Не снится ли зародышу все его будущее существование за долгие месяцы плавания в миниковчеге в глубинах материнского лона, в минипотопе, который, оказывается, может быть не только карающим, но и дающим жизнь?

В иной день, в поздний час, сижу на камнях, уходящих в средиземноморские воды, чугунно налитые покоем. В памяти возникает лес под луной с пляшущими, как лешаки, деревьями за окнами электрички, несущейся от Киевского вокзала к Переделкино, с грохотом распахиваемых дверей, скрежетом сцеплений, мгновенной тишиной полустанков, опахивающих волчьей свежестью лесных дебрей, с мигом, когда остаешься вместе с переделкинским дебаркадером, оглушенный каплющими водяными звуками, лесным безмолвием. Железный визг, ржавый грохот и хлам уносится прочь по рельсовой кривой в темный колодец ночи, чтобы смолкнуть за поворотом, как рухнуть на его дно, и, кажется, звук твоих одиноких шагов ловят медные колокола на холме и сотни могил, залегших в его брюшине. Дороге от Киевского вокзала до крайней дачи справа, за кладбищем, повезло: по ней часто шагал и ездил Пастернак.

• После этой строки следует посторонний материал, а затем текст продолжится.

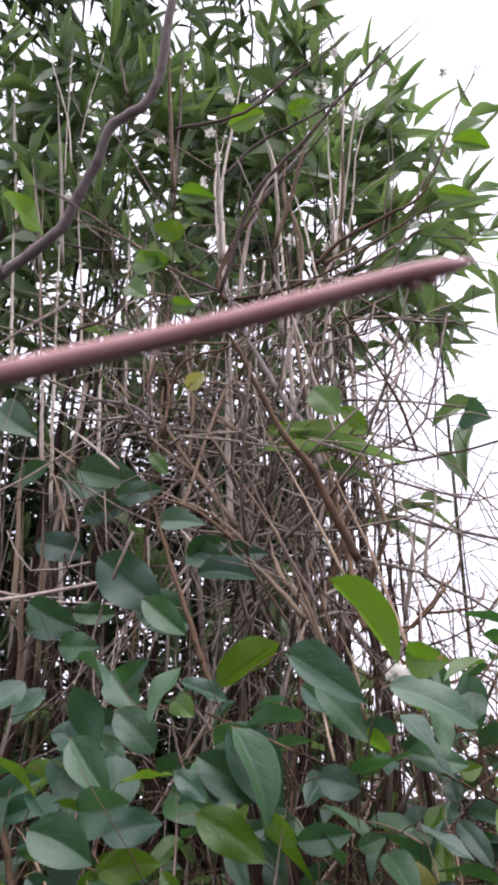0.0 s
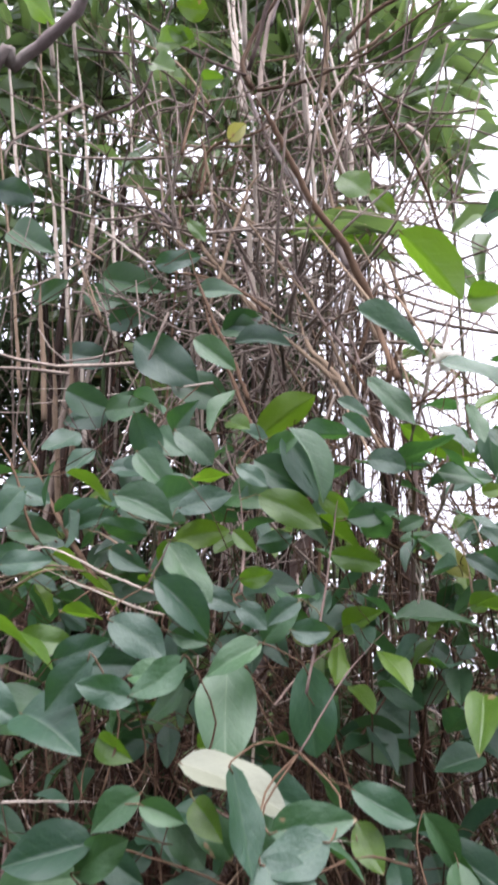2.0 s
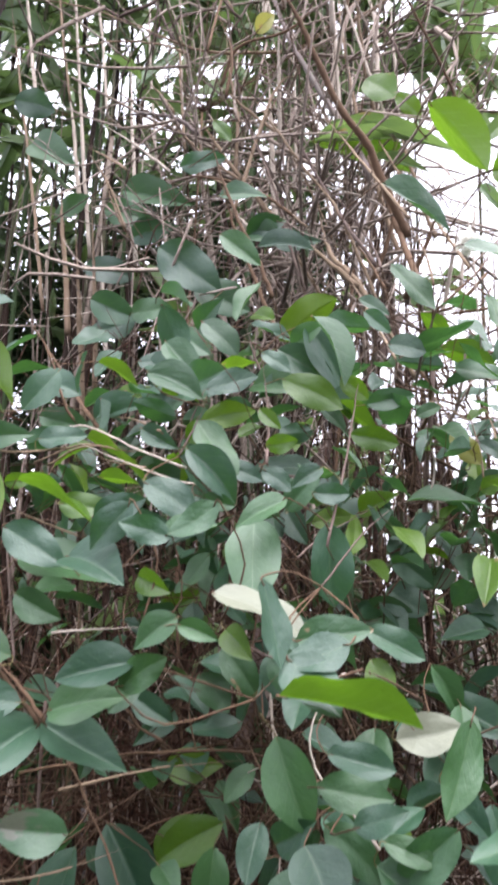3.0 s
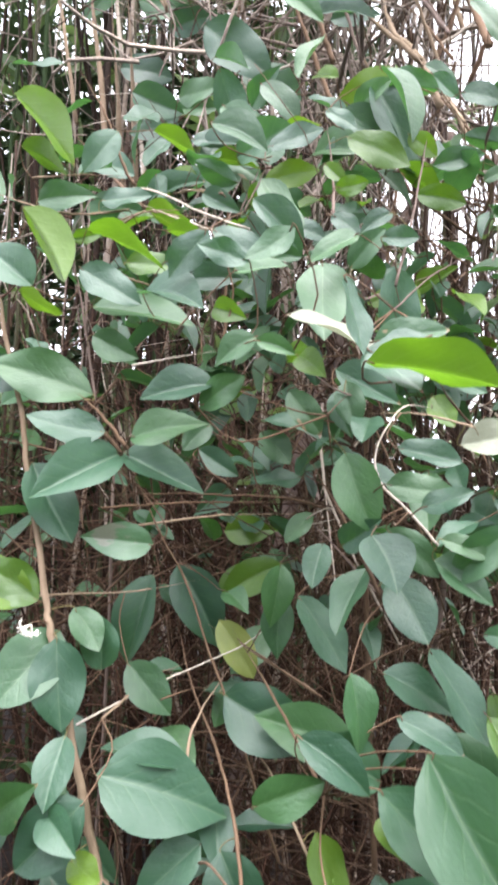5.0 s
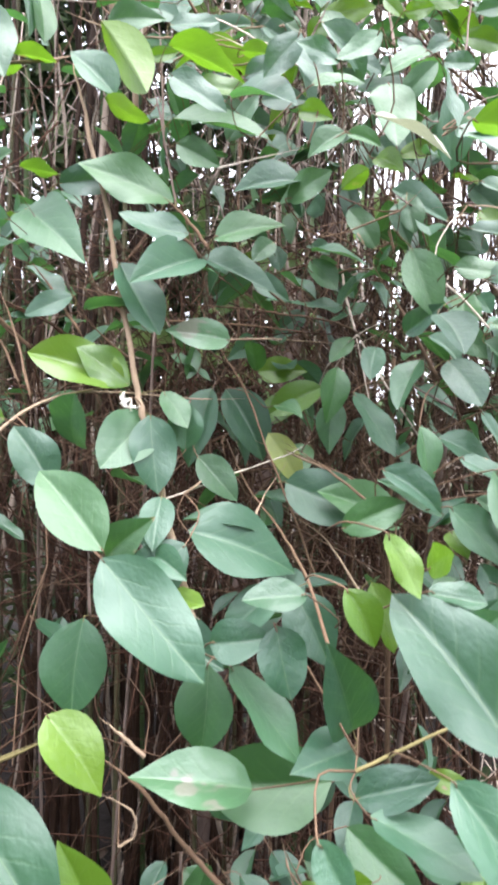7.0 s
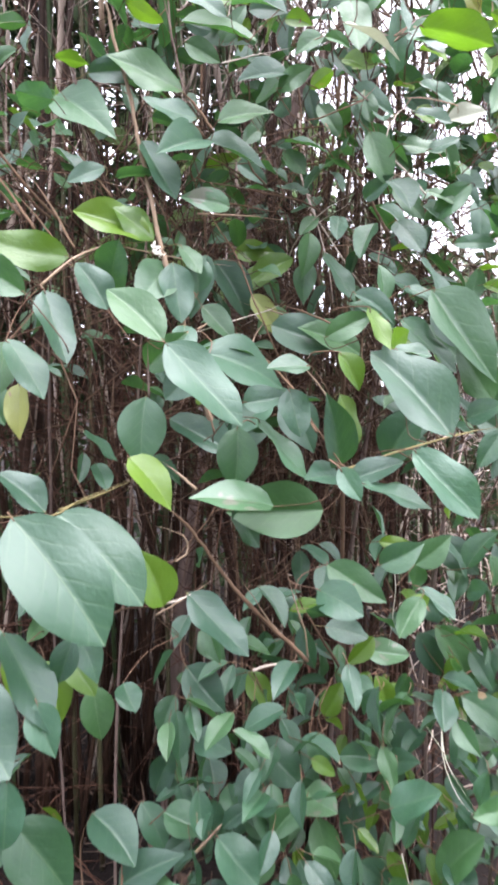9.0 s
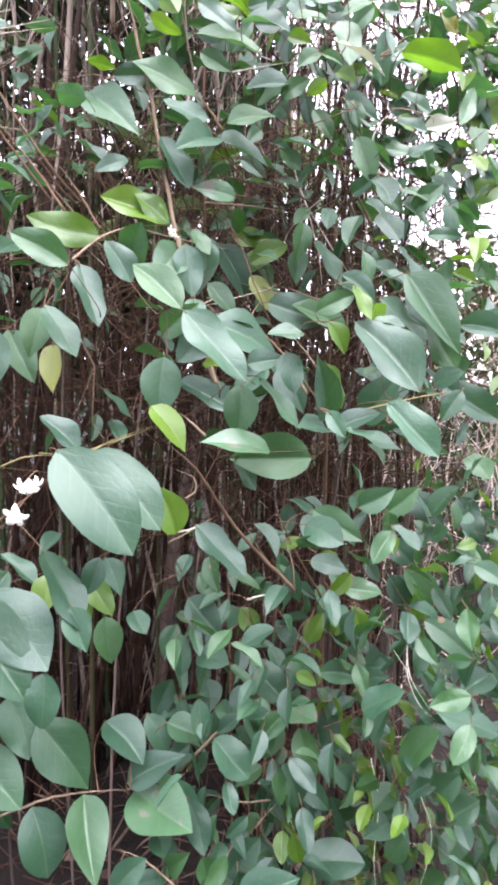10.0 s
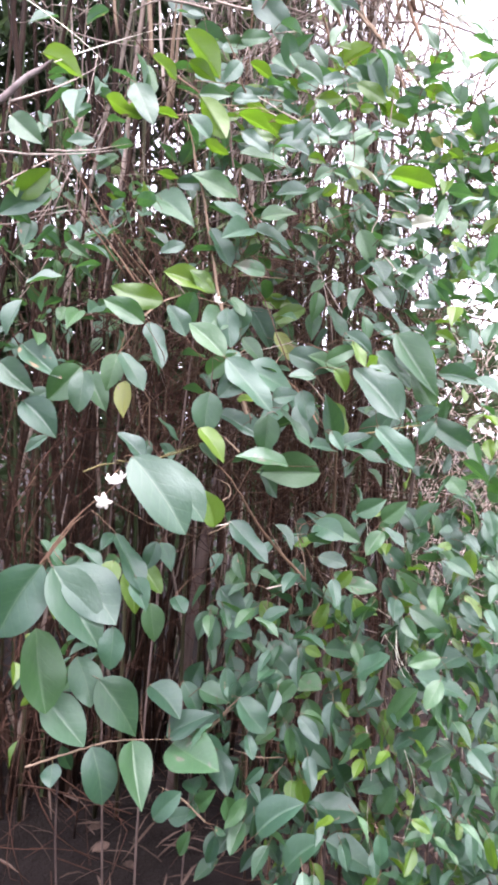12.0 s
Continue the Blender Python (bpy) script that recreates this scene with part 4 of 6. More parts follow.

Его гениальной пристальностью она вошла в вечность.

Этой узкой полосе земли с каркасом гор Иудеи и Галилеи, с зеленью долин и гортанной обожженностью пустынь, скрепленной по родовому береговому шву с бездной средиземноморских вод, повезло от сотворения мира.

Пристальностью Б-га она вошла в вечность.